**Short exercise:**
In the listing below, find the line holding "# ---- helpers" and the line holding "return 1 + round(t * FPS)". Write out those two lines and all lines between, exactly, and nothing more.
-- BEGIN --
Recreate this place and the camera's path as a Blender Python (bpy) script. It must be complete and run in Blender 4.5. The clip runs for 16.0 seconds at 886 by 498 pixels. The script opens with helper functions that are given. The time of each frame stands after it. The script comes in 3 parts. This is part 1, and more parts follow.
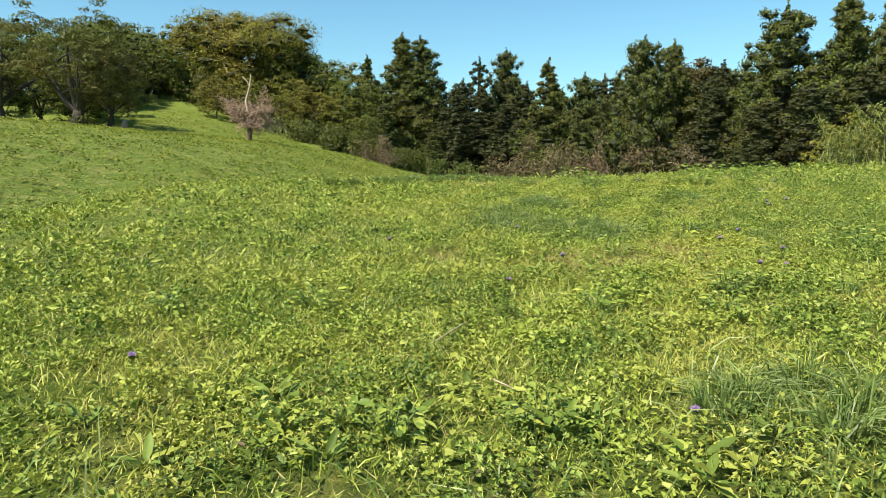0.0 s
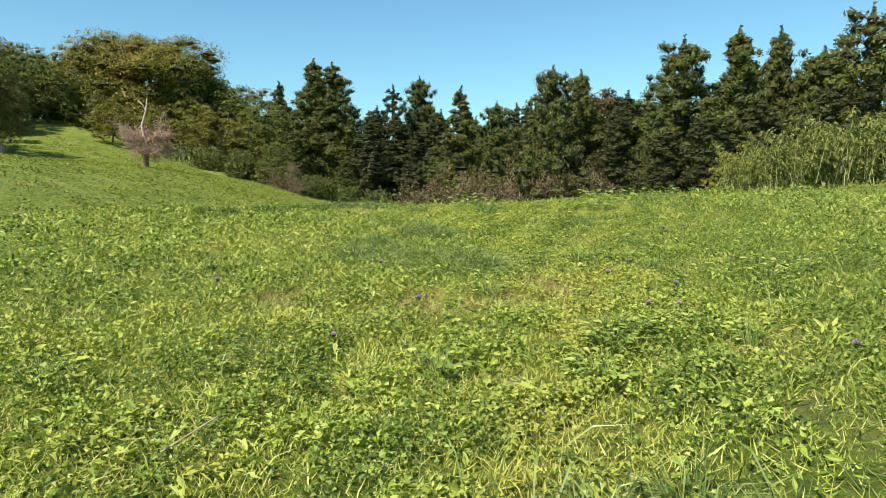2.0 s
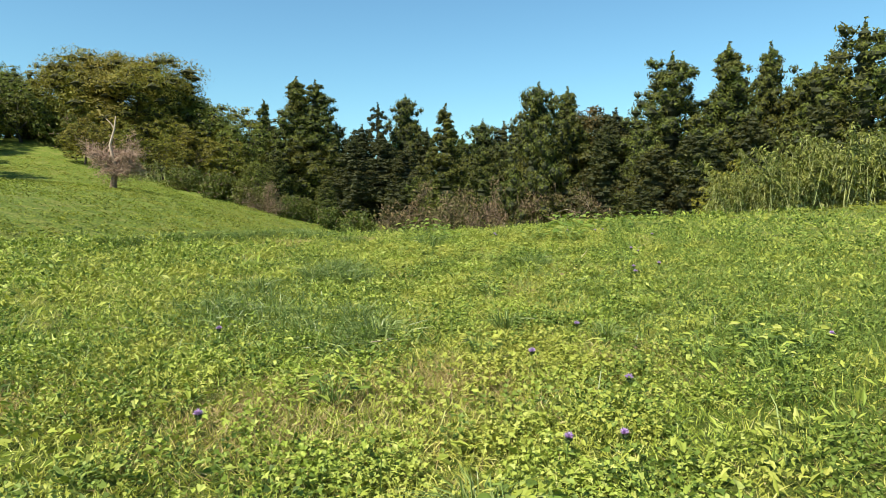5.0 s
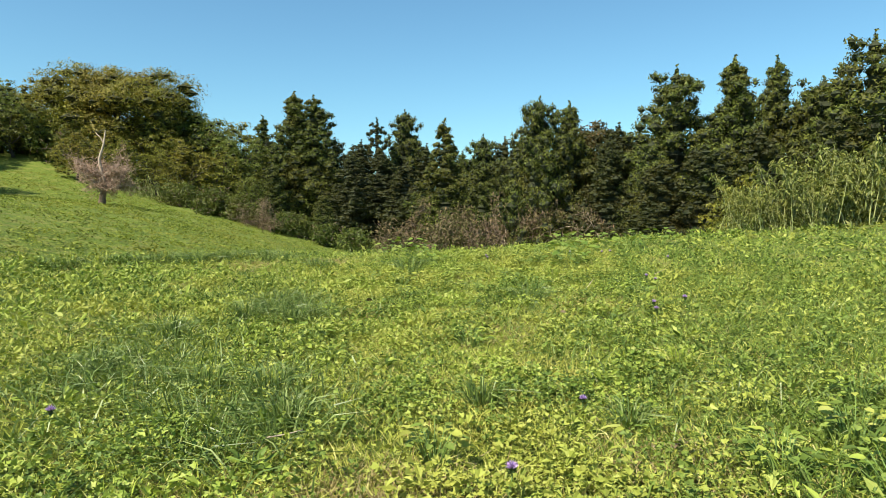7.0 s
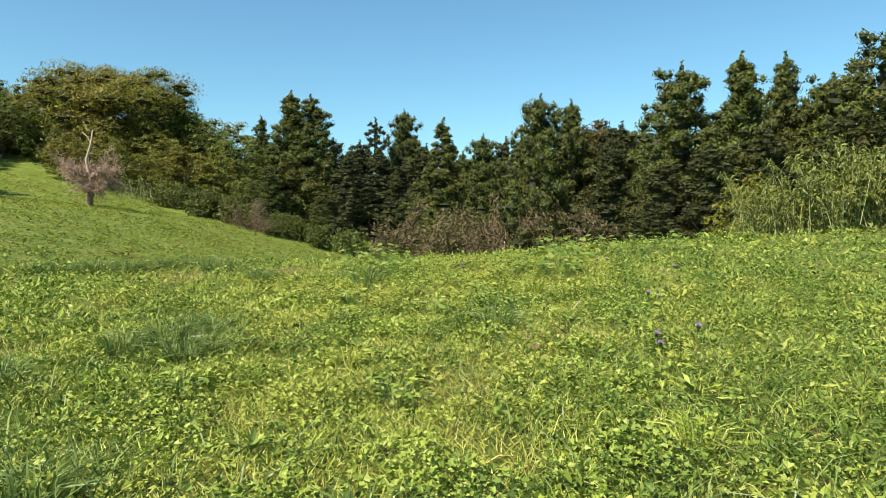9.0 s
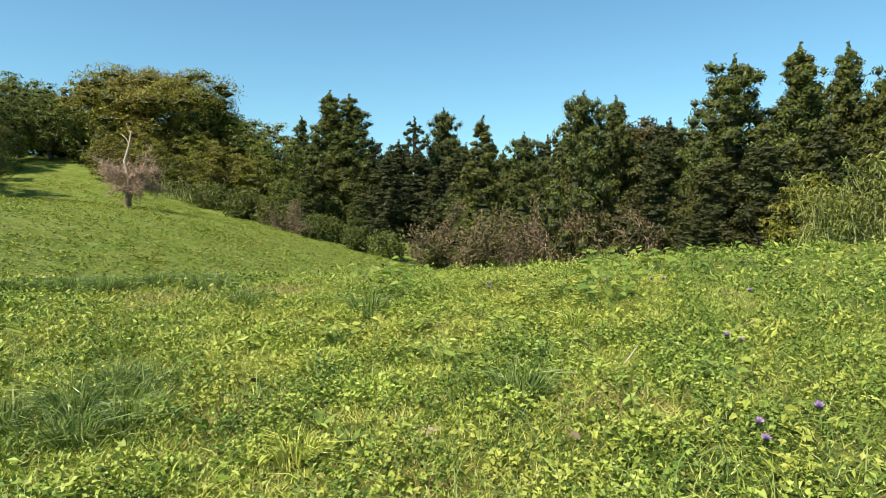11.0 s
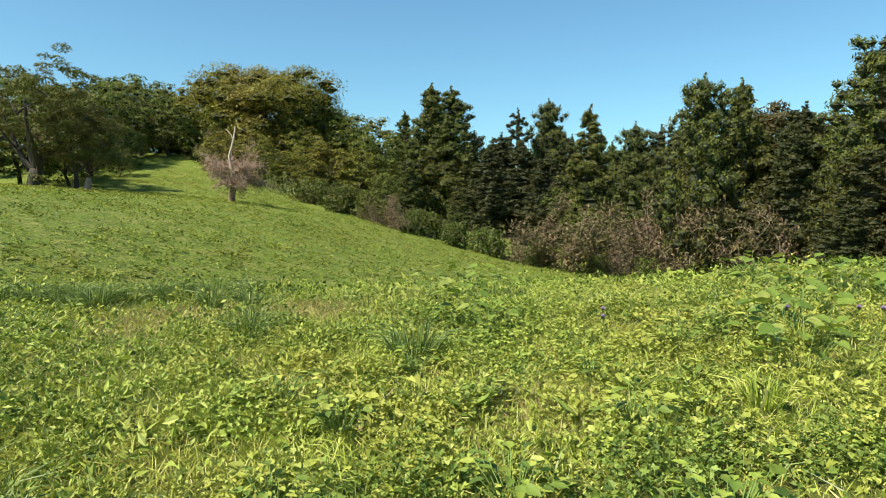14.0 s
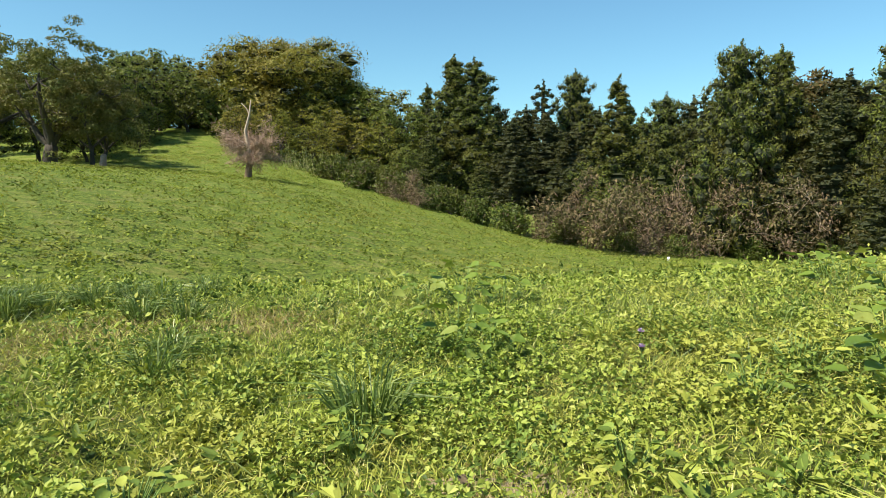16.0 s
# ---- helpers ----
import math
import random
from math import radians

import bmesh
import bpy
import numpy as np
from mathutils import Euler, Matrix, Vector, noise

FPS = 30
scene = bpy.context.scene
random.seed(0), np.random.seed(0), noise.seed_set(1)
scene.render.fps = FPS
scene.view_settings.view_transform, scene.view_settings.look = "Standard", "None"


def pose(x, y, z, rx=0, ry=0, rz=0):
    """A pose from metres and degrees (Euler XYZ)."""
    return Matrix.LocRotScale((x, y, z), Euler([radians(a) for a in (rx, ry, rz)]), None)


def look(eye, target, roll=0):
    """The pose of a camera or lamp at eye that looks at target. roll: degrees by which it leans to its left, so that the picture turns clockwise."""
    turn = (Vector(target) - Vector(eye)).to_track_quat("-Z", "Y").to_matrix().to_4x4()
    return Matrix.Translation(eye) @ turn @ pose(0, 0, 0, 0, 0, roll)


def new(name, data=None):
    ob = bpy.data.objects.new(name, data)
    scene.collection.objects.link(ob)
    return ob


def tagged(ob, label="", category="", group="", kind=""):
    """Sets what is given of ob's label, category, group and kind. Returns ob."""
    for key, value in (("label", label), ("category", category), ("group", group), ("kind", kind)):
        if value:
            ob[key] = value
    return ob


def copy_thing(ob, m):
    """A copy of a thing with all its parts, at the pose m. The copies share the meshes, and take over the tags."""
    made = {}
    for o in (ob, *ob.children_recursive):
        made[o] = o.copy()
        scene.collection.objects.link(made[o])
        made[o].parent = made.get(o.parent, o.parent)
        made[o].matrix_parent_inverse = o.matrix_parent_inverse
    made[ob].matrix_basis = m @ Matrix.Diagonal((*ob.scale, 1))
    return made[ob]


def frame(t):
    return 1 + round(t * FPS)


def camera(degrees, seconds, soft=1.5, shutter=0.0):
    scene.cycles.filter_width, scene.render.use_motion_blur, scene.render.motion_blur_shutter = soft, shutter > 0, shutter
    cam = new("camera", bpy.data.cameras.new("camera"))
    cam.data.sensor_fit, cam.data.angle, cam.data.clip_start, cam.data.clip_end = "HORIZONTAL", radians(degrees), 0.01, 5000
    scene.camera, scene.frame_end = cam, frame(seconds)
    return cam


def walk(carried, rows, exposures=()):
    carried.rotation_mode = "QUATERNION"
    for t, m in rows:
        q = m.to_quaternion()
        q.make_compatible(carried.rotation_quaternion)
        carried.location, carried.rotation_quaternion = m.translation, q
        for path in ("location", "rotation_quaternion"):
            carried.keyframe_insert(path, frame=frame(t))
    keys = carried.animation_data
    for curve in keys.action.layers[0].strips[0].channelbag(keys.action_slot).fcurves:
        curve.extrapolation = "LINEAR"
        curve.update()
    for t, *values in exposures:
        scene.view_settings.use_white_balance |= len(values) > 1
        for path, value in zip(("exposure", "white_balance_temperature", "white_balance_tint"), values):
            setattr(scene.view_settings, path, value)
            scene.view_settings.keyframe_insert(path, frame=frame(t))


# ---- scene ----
cam = camera(68.55, 16.0, soft=0.6)
WALK = [
    (0.0, 0.000, 0.000, 1.529, -0.00, -8.41, -0.17),
    (0.5, 0.256, 0.335, 1.508, -2.43, -7.72, -0.10),
    (1.0, 0.446, 0.764, 1.490, -5.45, -6.74, -0.13),
    (1.5, 0.700, 1.147, 1.441, -7.01, -6.20, -0.11),
    (2.0, 0.974, 1.565, 1.440, -6.95, -5.94, -0.06),
    (2.5, 1.268, 1.986, 1.492, -7.27, -5.73, -0.06),
    (3.0, 1.536, 2.382, 1.519, -7.55, -5.65, -0.02),
    (3.5, 1.804, 2.826, 1.547, -7.65, -4.96, -0.02),
    (4.0, 2.077, 3.217, 1.555, -7.59, -4.75, 0.03),
    (6.5, 3.031, 5.524, 1.610, -7.35, -3.12, 0.09),
    (7.0, 3.190, 6.034, 1.596, -7.28, -2.86, 0.05),
    (7.5, 3.409, 6.507, 1.589, -7.21, -2.80, 0.13),
    (8.0, 3.601, 6.979, 1.614, -7.15, -2.78, 0.11),
    (8.5, 3.847, 7.422, 1.602, -7.09, -2.77, 0.11),
    (11.0, 4.575, 9.685, 1.792, -3.28, -2.79, 0.08),
    (11.5, 4.691, 10.184, 1.784, -1.72, -2.84, 0.04),
    (12.0, 4.766, 10.660, 1.764, -0.54, -2.80, -0.00),
    (12.5, 4.812, 11.129, 1.760, 4.16, -2.78, -0.01),
    (13.0, 4.817, 11.642, 1.756, 4.41, -2.84, -0.07),
    (13.5, 4.848, 12.134, 1.783, 5.05, -2.80, -0.07),
    (14.0, 4.871, 12.667, 1.786, 5.86, -3.21, -0.07),
    (14.5, 4.994, 13.149, 1.804, 6.48, -4.34, 0.06),
    (15.0, 5.008, 13.606, 1.870, 7.95, -5.41, 0.09),
    (15.5, 5.029, 14.040, 1.894, 8.00, -5.44, 0.03),
    (16.0, 5.033, 14.489, 1.901, 8.06, -5.44, 0.09),
]
walk(cam, [(t, pose(x, y, z, 90 + pitch, roll, yaw)) for t, x, y, z, yaw, pitch, roll in WALK])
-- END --
**The completed task:**
# ---- helpers ----
import math
import random
from math import radians

import bmesh
import bpy
import numpy as np
from mathutils import Euler, Matrix, Vector, noise

FPS = 30
scene = bpy.context.scene
random.seed(0), np.random.seed(0), noise.seed_set(1)
scene.render.fps = FPS
scene.view_settings.view_transform, scene.view_settings.look = "Standard", "None"


def pose(x, y, z, rx=0, ry=0, rz=0):
    """A pose from metres and degrees (Euler XYZ)."""
    return Matrix.LocRotScale((x, y, z), Euler([radians(a) for a in (rx, ry, rz)]), None)


def look(eye, target, roll=0):
    """The pose of a camera or lamp at eye that looks at target. roll: degrees by which it leans to its left, so that the picture turns clockwise."""
    turn = (Vector(target) - Vector(eye)).to_track_quat("-Z", "Y").to_matrix().to_4x4()
    return Matrix.Translation(eye) @ turn @ pose(0, 0, 0, 0, 0, roll)


def new(name, data=None):
    ob = bpy.data.objects.new(name, data)
    scene.collection.objects.link(ob)
    return ob


def tagged(ob, label="", category="", group="", kind=""):
    """Sets what is given of ob's label, category, group and kind. Returns ob."""
    for key, value in (("label", label), ("category", category), ("group", group), ("kind", kind)):
        if value:
            ob[key] = value
    return ob


def copy_thing(ob, m):
    """A copy of a thing with all its parts, at the pose m. The copies share the meshes, and take over the tags."""
    made = {}
    for o in (ob, *ob.children_recursive):
        made[o] = o.copy()
        scene.collection.objects.link(made[o])
        made[o].parent = made.get(o.parent, o.parent)
        made[o].matrix_parent_inverse = o.matrix_parent_inverse
    made[ob].matrix_basis = m @ Matrix.Diagonal((*ob.scale, 1))
    return made[ob]


def frame(t):
    return 1 + round(t * FPS)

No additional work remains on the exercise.